The London Assembly has called for “far-reaching” action to combat air pollution in the capital, in response to the introduction of the landmark Ultra Low Emission Zone (ULEZ).
Tasked with scrutinising the activity of the Mayor of London, the 25-member elected London Assembly acts as a check and balance to the powers of Sadiq Khan and his successors.
The ULEZ, which came into effect on 8 April, is the world’s toughest vehicle emissions standard and will be in operation all year round, 24 hours a day, seven days a week.
It is part of the wider commitment of the capital to reduce air pollution, and business fleets in particular will incur hefty costs if they do not meet the new emissions standard; lorries, buses, coaches, and other heavy duty vehicles will be charged £100 a day if they exceed the toxic air limits set.
Caroline Russell AM, Chair of the London Assembly Environment Committee, welcomed the launch of the ULEZ.
She said: “It’s worrying that we can’t take the air we breathe for granted.

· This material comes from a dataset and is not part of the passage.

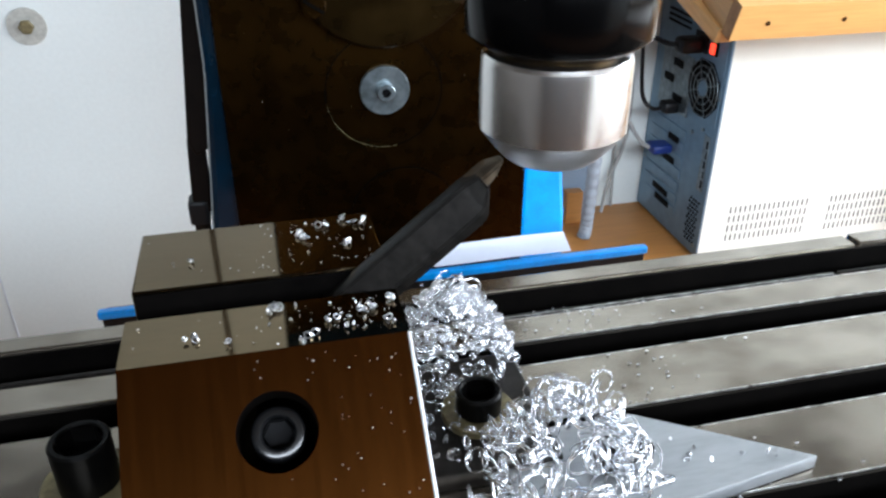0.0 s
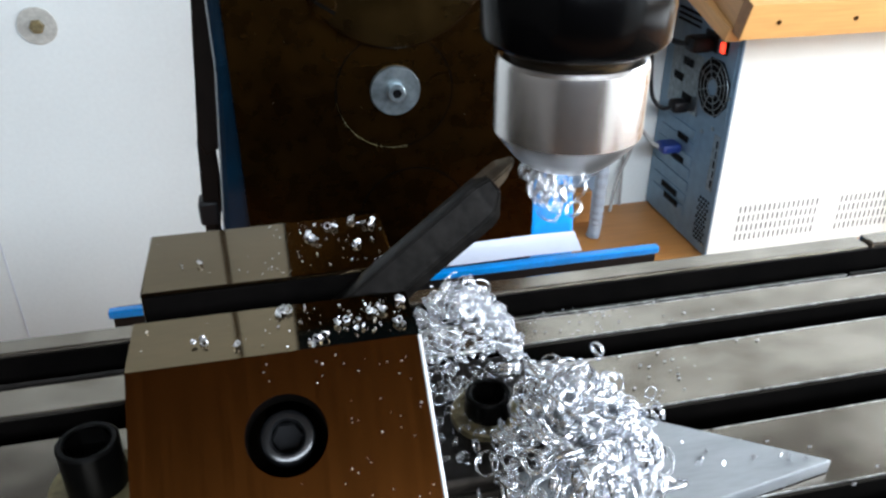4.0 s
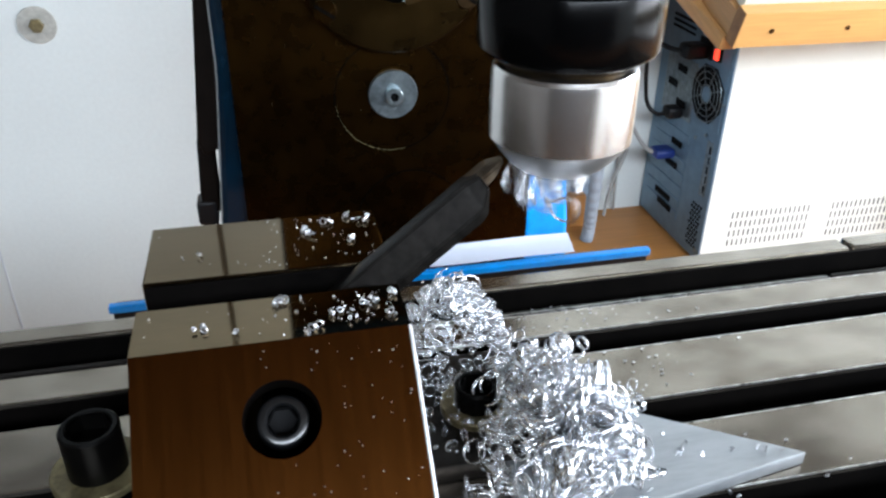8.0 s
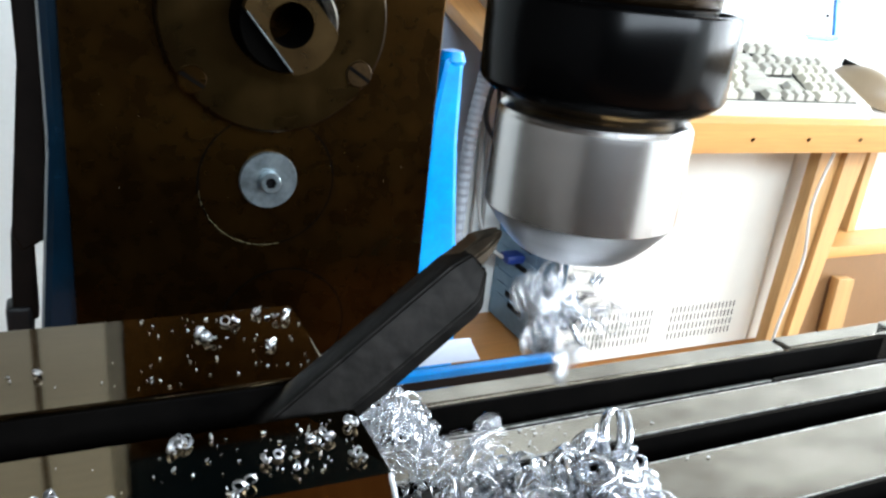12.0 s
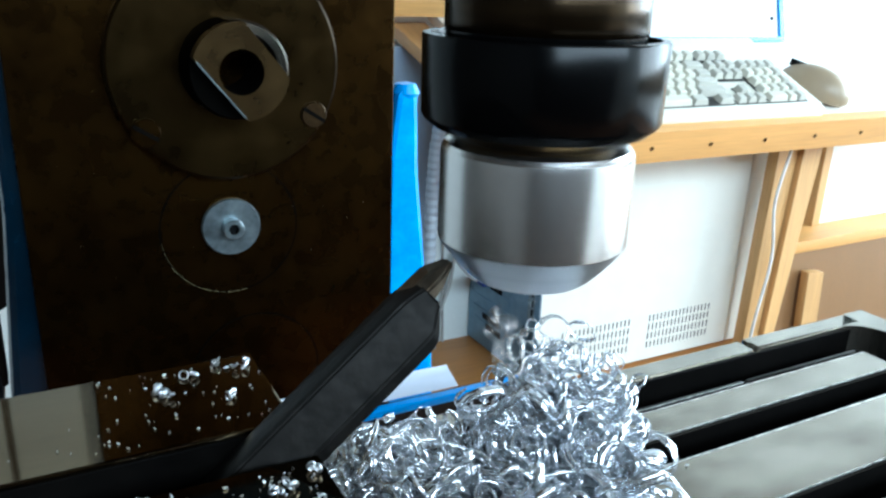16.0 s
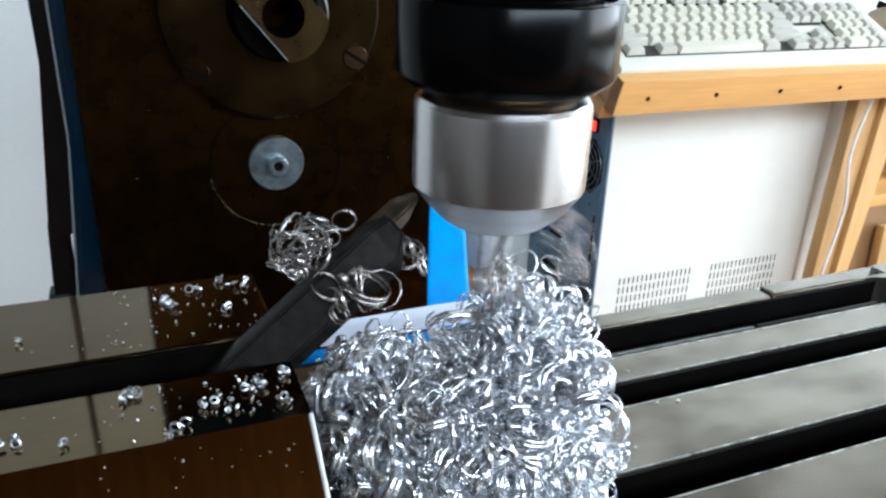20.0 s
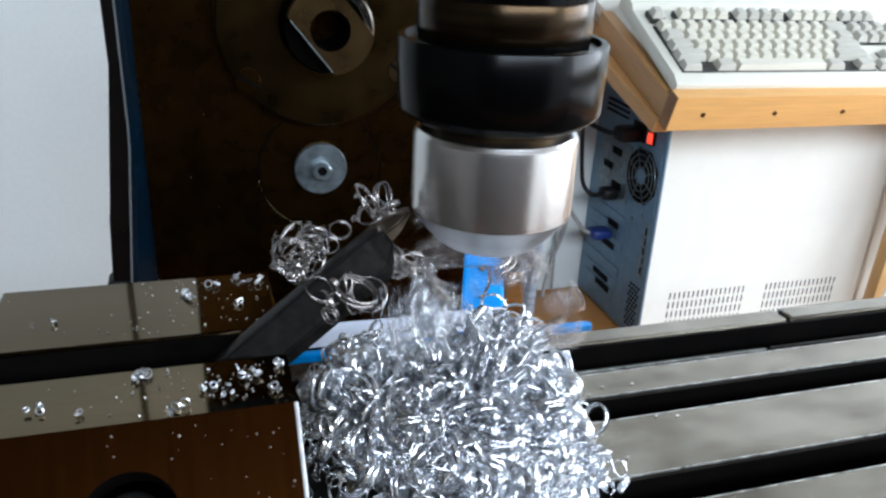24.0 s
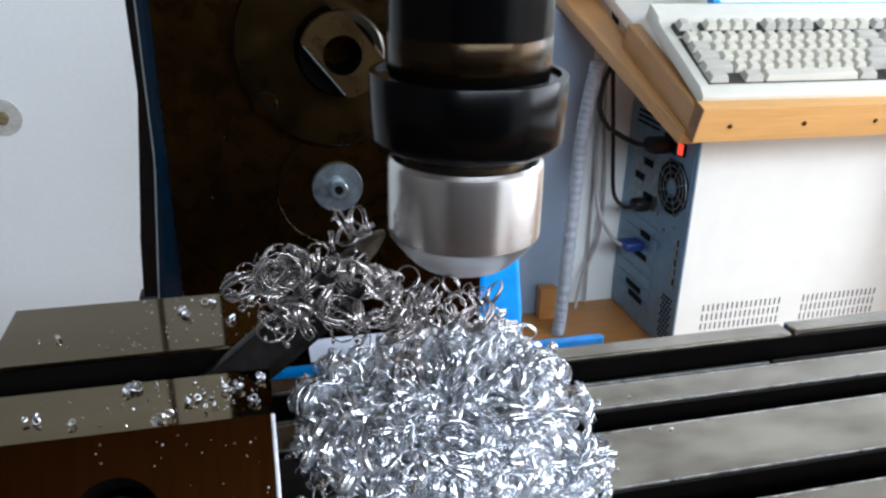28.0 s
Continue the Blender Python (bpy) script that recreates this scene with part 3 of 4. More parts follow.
def vise():
    v = rides(thing("toolmaker_vise", (-0.096, -0.3, TZ), "ground steel vise with a sloping front jaw", "vise"))
    xl, xr, yf, yb, zt = -0.1358, -0.0557, -0.3377, -0.3146, 0.0488
    slope, long, deep = radians(49), 0.118, 0.012
    turn = Matrix.Translation((0, yf, zt)) @ Matrix.Rotation(-slope, 4, "X")
    cx, cs = -0.0955, -0.0225
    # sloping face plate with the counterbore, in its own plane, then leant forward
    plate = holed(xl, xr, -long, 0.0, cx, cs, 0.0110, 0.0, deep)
    # Index 1, the outer face, carries the painted brown reflection.
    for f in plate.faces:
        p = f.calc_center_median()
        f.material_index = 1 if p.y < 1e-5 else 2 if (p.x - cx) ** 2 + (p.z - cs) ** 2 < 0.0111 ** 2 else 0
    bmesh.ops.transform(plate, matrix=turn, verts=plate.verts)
    part("front_jaw_face", plate, [M["vise_steel"], M["vise_front"], M["recess_shade"]], v, "sloping polished steel face with a brown reflection in its colour")
    back = [turn @ Vector((0, deep, z)) for z in (0.0, -long)]
    body = prism([(yf, zt), (yb, zt), (yb, TZ + 0.0005), (back[1].y, TZ + 0.0005), (back[1].y, back[1].z), (back[0].y, back[0].z)], xl, xr, "x")
    part("front_jaw", body, M["vise_steel"], v, "polished ground steel jaw")
    # Bright strip that paints the window's glint on the corner edge.
    edge = box(xr - 0.0008, xr + 0.0003, -0.0003, 0.0007, -long, 0.0, 0.0003, 1)
    bmesh.ops.transform(edge, matrix=turn, verts=edge.verts)
    part("edge_highlight", edge, M["bright_edge"], v, "thin strip with the highlight of the corner edge in its colour")
    part("base", box(xl + 0.001, xr - 0.001, -0.337, -0.2605, TZ, -0.0182, 0.001), M["vise_steel"], v)
    part("clamping_lug", box(xr - 0.004, 0.002, -0.326, -0.262, TZ + 0.0004, TZ + 0.0085, 0.0012), M["lug_steel"], v, "dull dark clamping lug")
    # Added plate: holds the dark of the gap between the jaws.
    part("gap_shade_plate", box(xl + 0.0006, xr - 0.0006, -0.2994, -0.2986, -0.0178, 0.0478, 0.0002, 1), M["recess_shade"], v, "near-black plate added for the shade between the jaws")
    part("rear_jaw", box(xl, xr, -0.2987, -0.26, -0.018, zt, 0.0007), M["vise_steel"], v, "polished ground steel jaw")
    head = lathe([(0, 0.0), (0.0075, 0.0), (0.0075, 0.0074), (0.0071, 0.0083), (0.0064, 0.0087), (0.0050, 0.0087), (0.0043, 0.0079)], (cx, deep, cs), "y", 48)
    bmesh.ops.transform(head, matrix=turn, verts=head.verts)
    b = part("jaw_screw", head, M["screw_gloss"], v, "black socket head cap screw")
    hexa = lathe([(0.0044, 0.0080), (0.0041, 0.004), (0, 0.003)], (cx, deep, cs), "y", 6)
    bmesh.ops.transform(hexa, matrix=turn, verts=hexa.verts)
    part("hex_socket", hexa, M["dark"], b)


vise()


def lathe_tool():
    t = rides(thing("lathe_tool", (-0.05, -0.3067, 0.03), "dark steel lathe tool clamped at a slant in the vise", "lathe tool"))
    a = radians(39.8)
    d, n = Vector((math.cos(a), 0, math.sin(a))), Vector((-math.sin(a), 0, math.cos(a)))

    def loft(sections):
        """Rings of (along, ((y, height), ...)) joined into a closed bar."""
        bm = bmesh.new()
        rings = [[bm.verts.new(x * d + w * n + Vector((0, y, 0))) for y, w in ring] for x, ring in sections]
        for p, q in zip(rings, rings[1:]):
            for k in range(len(p)):
                bm.faces.new((p[k], p[(k + 1) % len(p)], q[(k + 1) % len(p)], q[k]))
        bm.faces.new(rings[0]), bm.faces.new(rings[-1][::-1])
        bmesh.ops.recalc_face_normals(bm, faces=bm.faces)
        bmesh.ops.bevel(bm, geom=bm.edges[:], offset=0.0005, segments=2, affect="EDGES")
        return bm

    full = ((-0.2992, 0.0797), (-0.3070, 0.0822), (-0.3095, 0.0818), (-0.3141, 0.0732), (-0.3130, 0.0690), (-0.2992, 0.0690))
    mid = ((-0.2992, 0.0797), (-0.3070, 0.0822), (-0.3095, 0.0818), (-0.3141, 0.0734), (-0.3130, 0.0700), (-0.2992, 0.0700))
    end = ((-0.2996, 0.0790), (-0.3066, 0.0806), (-0.3088, 0.0802), (-0.3126, 0.0772), (-0.3118, 0.0762), (-0.2996, 0.0750))
    part("shank", loft([(-0.05, full), (0.0225, full), (0.0252, mid), (0.0308, end)]), M["tool_steel"], t, "dull dark square shank")
    root = ((-0.2998, 0.0799), (-0.3066, 0.0812), (-0.3092, 0.0795), (-0.3088, 0.0745), (-0.2998, 0.0745))
    neck = ((-0.3000, 0.0798), (-0.3060, 0.0806), (-0.3086, 0.0788), (-0.3082, 0.0760), (-0.3000, 0.0760))
    point = ((-0.3030, 0.0786), (-0.3062, 0.0789), (-0.3072, 0.0785), (-0.3070, 0.0779), (-0.3030, 0.0779))
    part("cutting_tip", loft([(0.0240, root), (0.0345, neck), (0.0398, point)]), M["carbide"], t, "ground brown-grey cutting tip")


lathe_tool()


def clamp_bolt(name, x, y, r, top, label, seat=0.0):
    z = TZ + seat
    b = rides(thing(name, (x, y, z), label, "bolt", group="vise clamp bolts"))
    part("washer", lathe([(0, z), (r * 1.6, z), (r * 1.6, z + 0.0025), (r * 1.55, z + 0.003), (0, z + 0.003)], (x, y, 0), segs=40), M["washer_yellow"], b, "stained yellowish steel washer")
    part("head", socket_head(x, y, z + 0.003, top, r, r * 0.74), M["screw_black"], b, "black socket head cap screw")


clamp_bolt("clamp_bolt", -0.164, -0.2935, 0.0105, -0.0095, "tall black cap screw with a worn washer on the table")
clamp_bolt("clamp_bolt", -0.0225, -0.2975, 0.0088, -0.0112, "black cap screw half buried in swarf", 0.0086)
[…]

That is why we pushed for the Ultra Low Emission Zone to encourage more people to look for cleaner, greener ways to travel and to drive out polluting vehicles from our choking city.
“Air pollution is having a very real and serious effect on the health and everyday lives of Londoners. Far-reaching action is needed.
“We have argued that the expansion should go faster and further, and the launch is a welcome first step.”
The need for the expansion to go faster and further is the majority view; there were some from the Conservatives and Brexit Alliance Group who voiced their opposition; the former were concerned about the impact of proposals to widen ULEZ beyond the Congestion Charge Zone.
The Brexit Alliance Group wanted the ULEZ to target areas that have pollution levels above WHO levels.
This is not the end for low emission zones in London. There will be expansion to the North and South Circular that will cover light vehicles and come into effect in 2021.